[Written instruction]
Skip every picture and transcribe the remaining material exactly.

[Data segment]

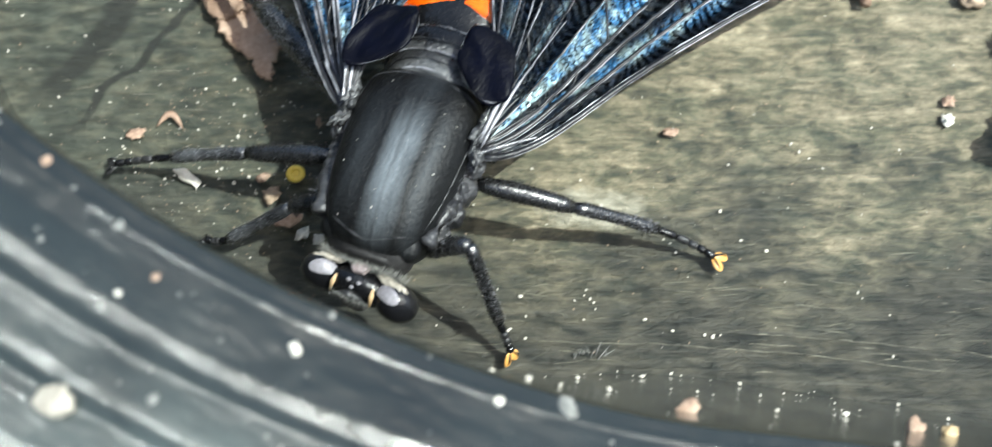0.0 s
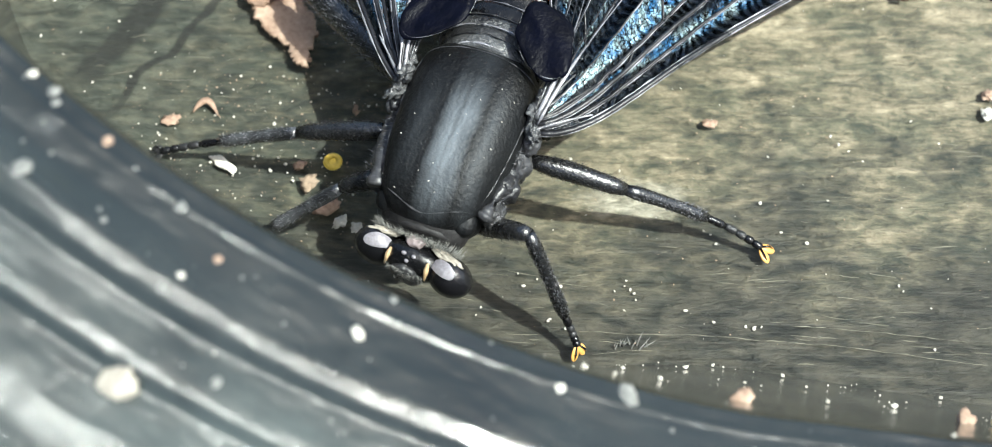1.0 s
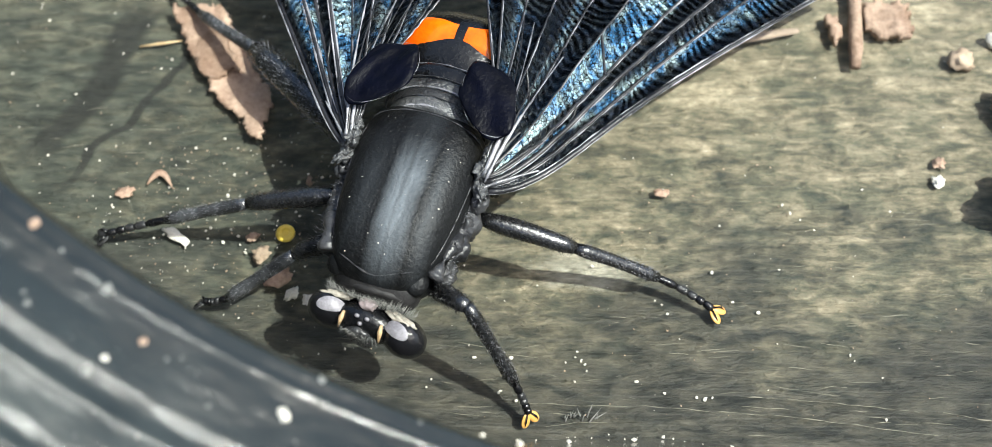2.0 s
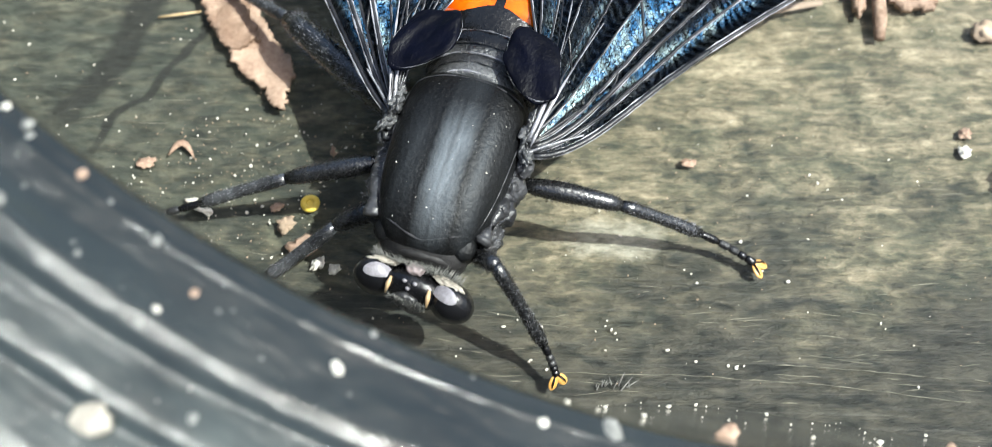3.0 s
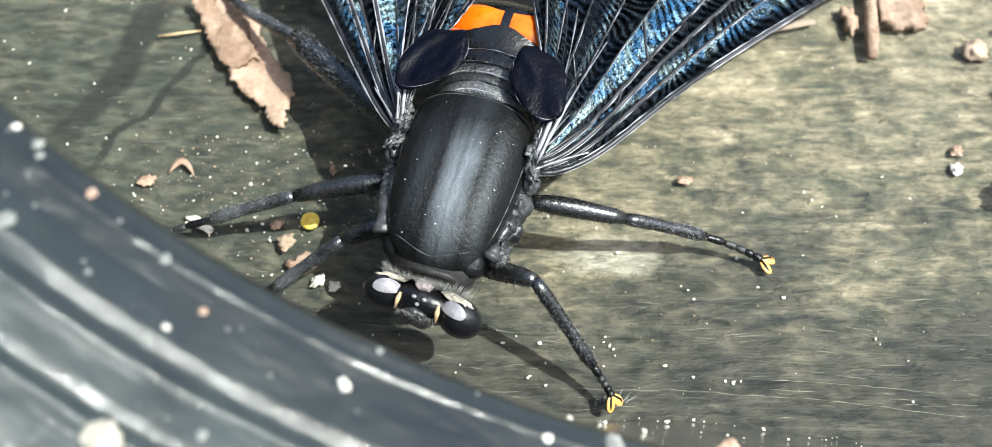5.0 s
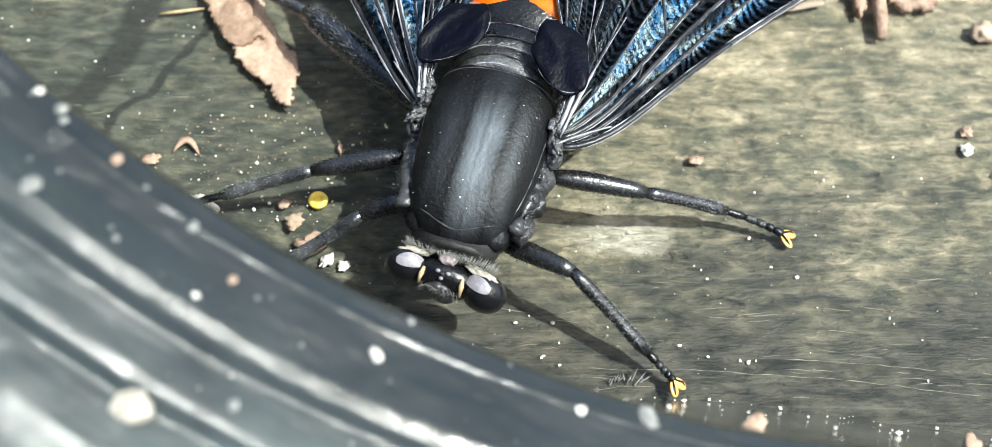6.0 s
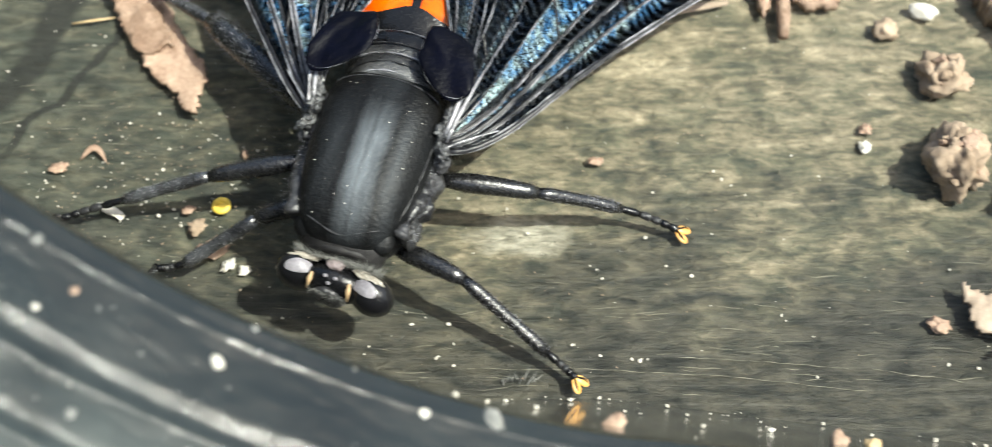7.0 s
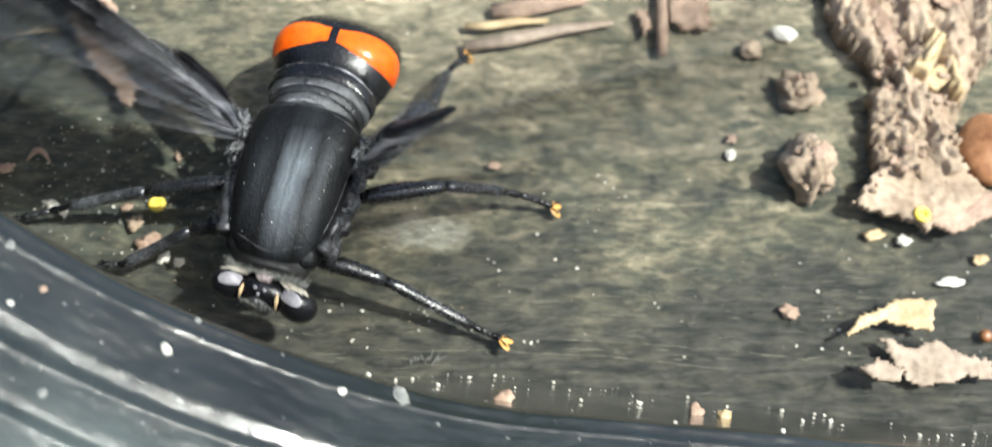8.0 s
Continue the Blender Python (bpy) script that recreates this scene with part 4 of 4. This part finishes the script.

[Result]
0.0 s
1.0 s
2.0 s
3.0 s
5.0 s
6.0 s
7.0 s
8.0 s
Continue the Blender Python (bpy) script that recreates this scene with part 4 of 4. This part finishes the script.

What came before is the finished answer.